This afternoon, after a morning spent coaching, I went to a local Indian restaurant for their Diwali buffet. Needless to say, having not eaten breakfast and having spent a couple of hours teaching children how to fight (and having a good friendly brawl with my friend Gentle Jimmy G. and a nice fight with technical tips for one of the teenage counselors who chaperone the smaller kids), I was ravenous, so I descended on the sumptuous spread of dishes like a newly awakened Kumbakharna. The buffet presented a great selection of dishes from throughout the Indian subcontinent, from Southern iddli with sambar and coconut chutney and goat jalfrezi to Northern saag paneer and Chinese-Indian delicacies like gobi Manchurian and diaspora dishes such as chicken tikka masala. To finish the meal, there were Diwali sweets, and those addictive fried-milk balls, gulab jamun... a former co-worker of mine, a Trinidadian woman of Indian descent, would make a beeline for the gulab jamun whenever she went to an Indian restaurant. At any rate, I staggered out of the restaurant, contemplating how gauche it would be to unbutton my pants... Diwali mission accomplished!
Diwali is the Hindu festival of lights- one of its origins lies in the celebration of the return of Rama, his wife, Sita, and his brother Lakshmana to the city of Ayodhya after years of exile and war, as recounted in the Ramayana. While exiled, Sita was abducted by the ten-headed rakshasa king Ravana, who ruled the island nation of Lanka. In their invasion of Lanka, Rama and Lakshmana are aided by an army of monkeys, led by the divine Hanuman and the king Sugriva.
A good single-volume introduction to the Ramayana is a gloriously written 'retelling' of the epic by William S. Buck. Here is how Buck describes the sacrifices that Ravana performed in order to force the god Brahma to grant him a boon:
And at the end of every thousand years, Ravana cut off one of his heads and threw it into the fire as a sacrifice, until nine heads were gone and but one day remained before he would cut the last one. That day was passing. Ten thousand years and Ravana's life were about to end together.
Ravana held the knife to his throat, when Brahma appeared and said,"Stop! Ask me a boon at once!"
"I am glad that I please you," said Ravana.
"Please me!" said Brahma. "Your will is dreadful, too strong to be neglected; like a bad disease I must treat it. Your pains make me hurt. Ask!"
"May I be unslayable and never defeated by the gods or any one from any heaven, by Hell's devils or Asuras or demon spirits, by underworld serpents or Yakshas or Rakshasas."
After defeating several gods in battle and forcing them into servitude, the thunder god Indra approaches Vishnu/Narayana, the Preserver of the Universe, for advice:
"How shall we bring down Ravana?" asked Indra. "Because of Brahma's boon is the Demon King strong, and for no other cause of his own. Help me, you are my only refuge, there is no other for me. I will gather my storms again and attack Lanka, give me your permission to fight Ravana once more!"

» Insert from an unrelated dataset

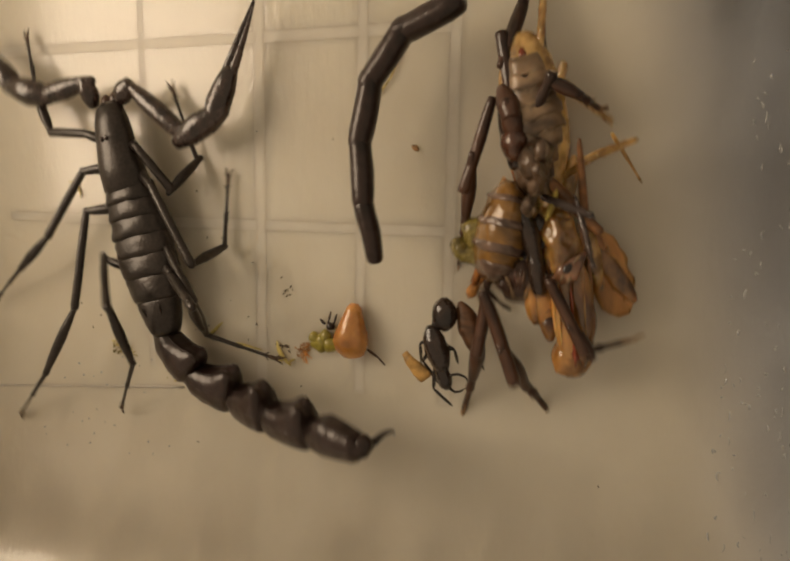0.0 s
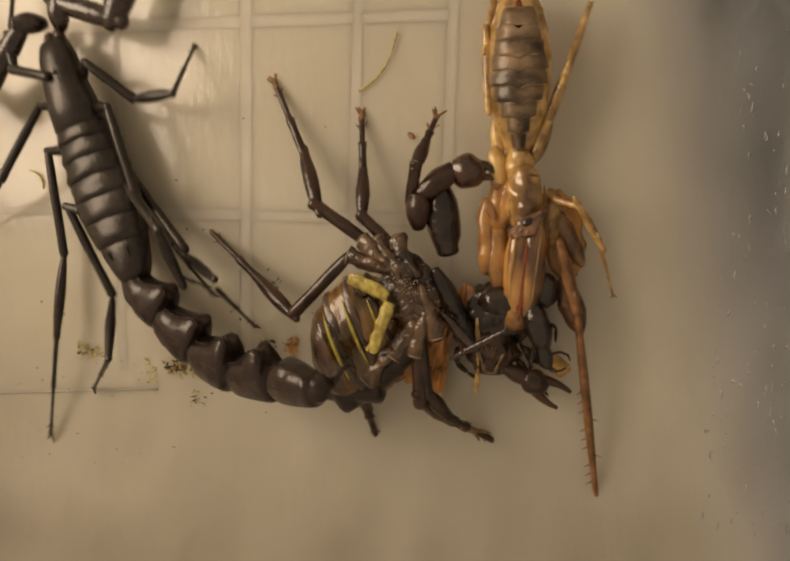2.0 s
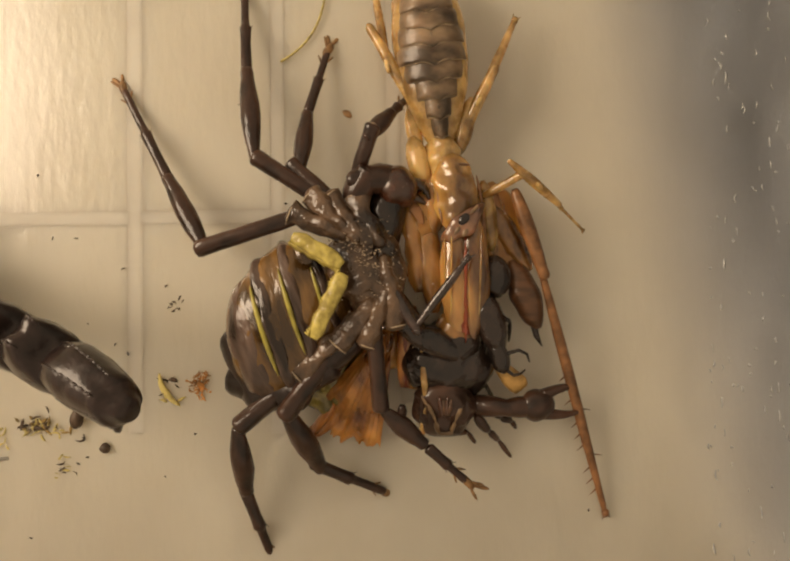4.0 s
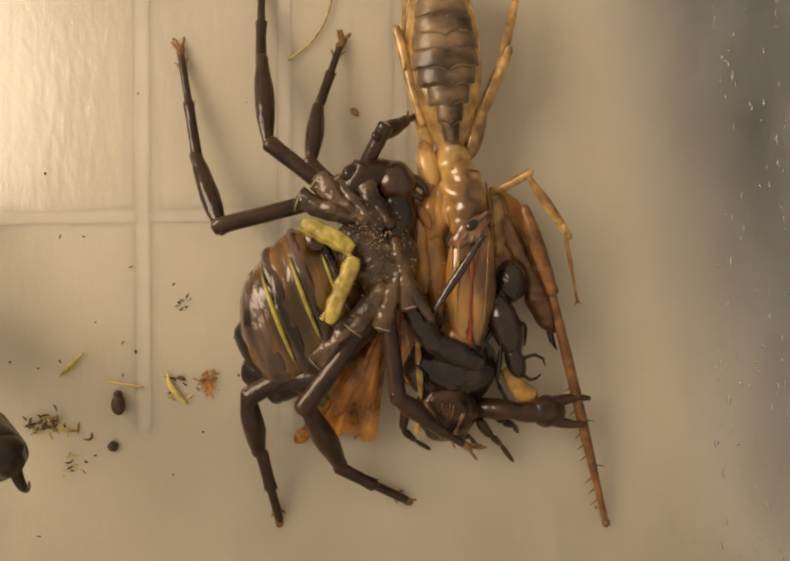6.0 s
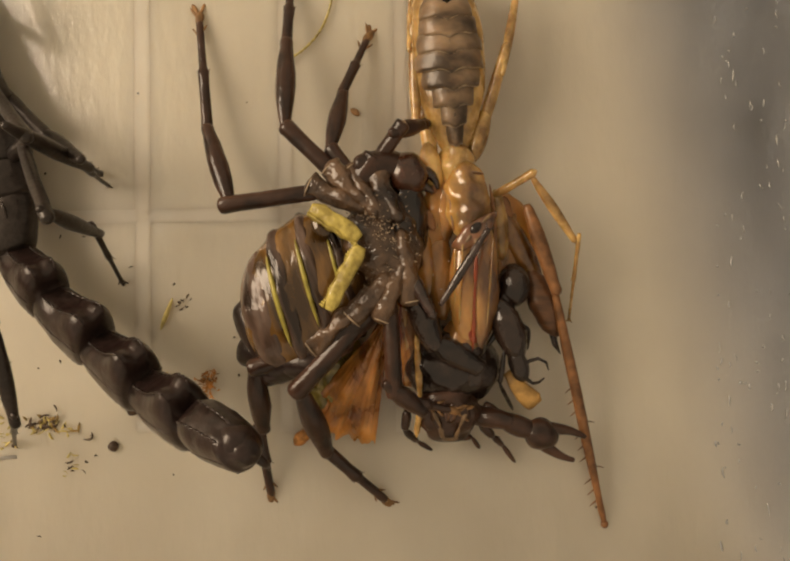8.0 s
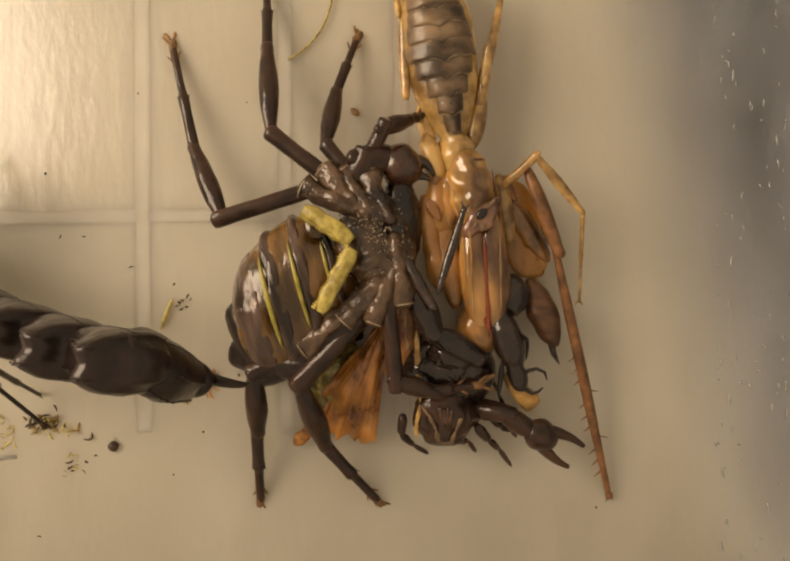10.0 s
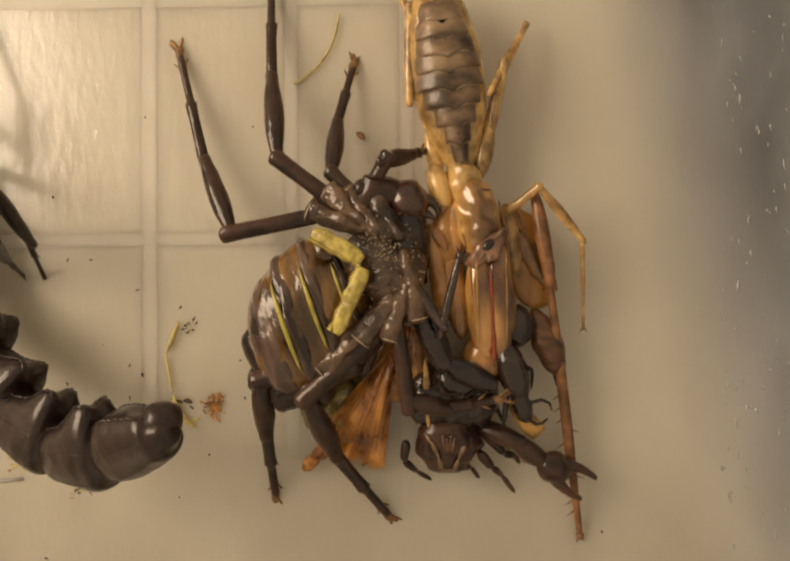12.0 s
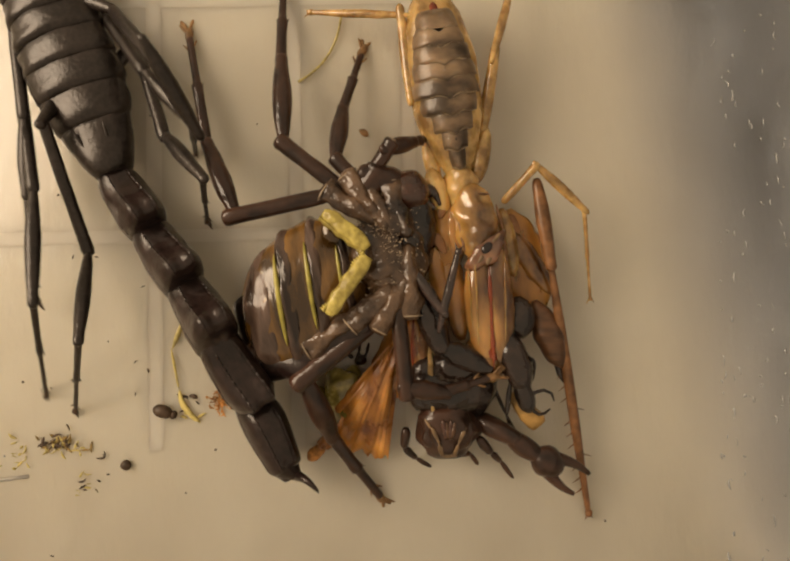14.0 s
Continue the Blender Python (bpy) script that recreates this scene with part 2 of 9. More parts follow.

"Never!" said Narayana. "Don't you understand that Brahma's words are always true? Do not falsify the three spheres of life. I would not have let you fight in the first place, though you were right to resist and Ravana was wrong. Ravana asked Brahma- Let me be unslayable by every creature of Heaven and of the underworlds. And Brahma promised-So be it. That boon is unbreakable, yet will I cause Ravana's death. That is the truth. Only ask me...."
"Ah," said Indra, "from disdain Ravana did not mention men or animals and took no safeguard against them. He eats men; they are his food and why should he fear them? Lord, on Earth, life resembles Hell again. We need you again. Look at us, see us, and bless us. For the good of all the worlds, Lord Narayana, accept birth as a man."
"I already have."
Spoiler alert, the man in whom Vishnu manifests as an avatar has his wife abducted, and just happens to assemble an army of monkeys and bears...
Buck's Ramayana is beautifully told, it's the sort of book that I have inserted numerous tiny bookmarks in to mark particularly felicitous passages... I can't recommend it highly enough. Buck also wrote an equally gorgeous retelling of the epic Mahabharata, which also occupies a position of prominence on one of my bookshelves.
I promised melancholy, and not just in order to rhyme with jolly and Diwali. William Buck died at the age of thirty-five, and the world was deprived of further interpretations of Indian myth from the man. This webpage and its comment thread shed some light on the life and career of William Buck, including the possibility that he used his family's considerable wealth to hire Sanskrit translators, but I fully believe that he was the one who interpreted the translations in a particularly pleasing prose.
As a simple postscript, I think Smut and zrm would disown me if I didn't insert a reference to Buck Dharma somewhere.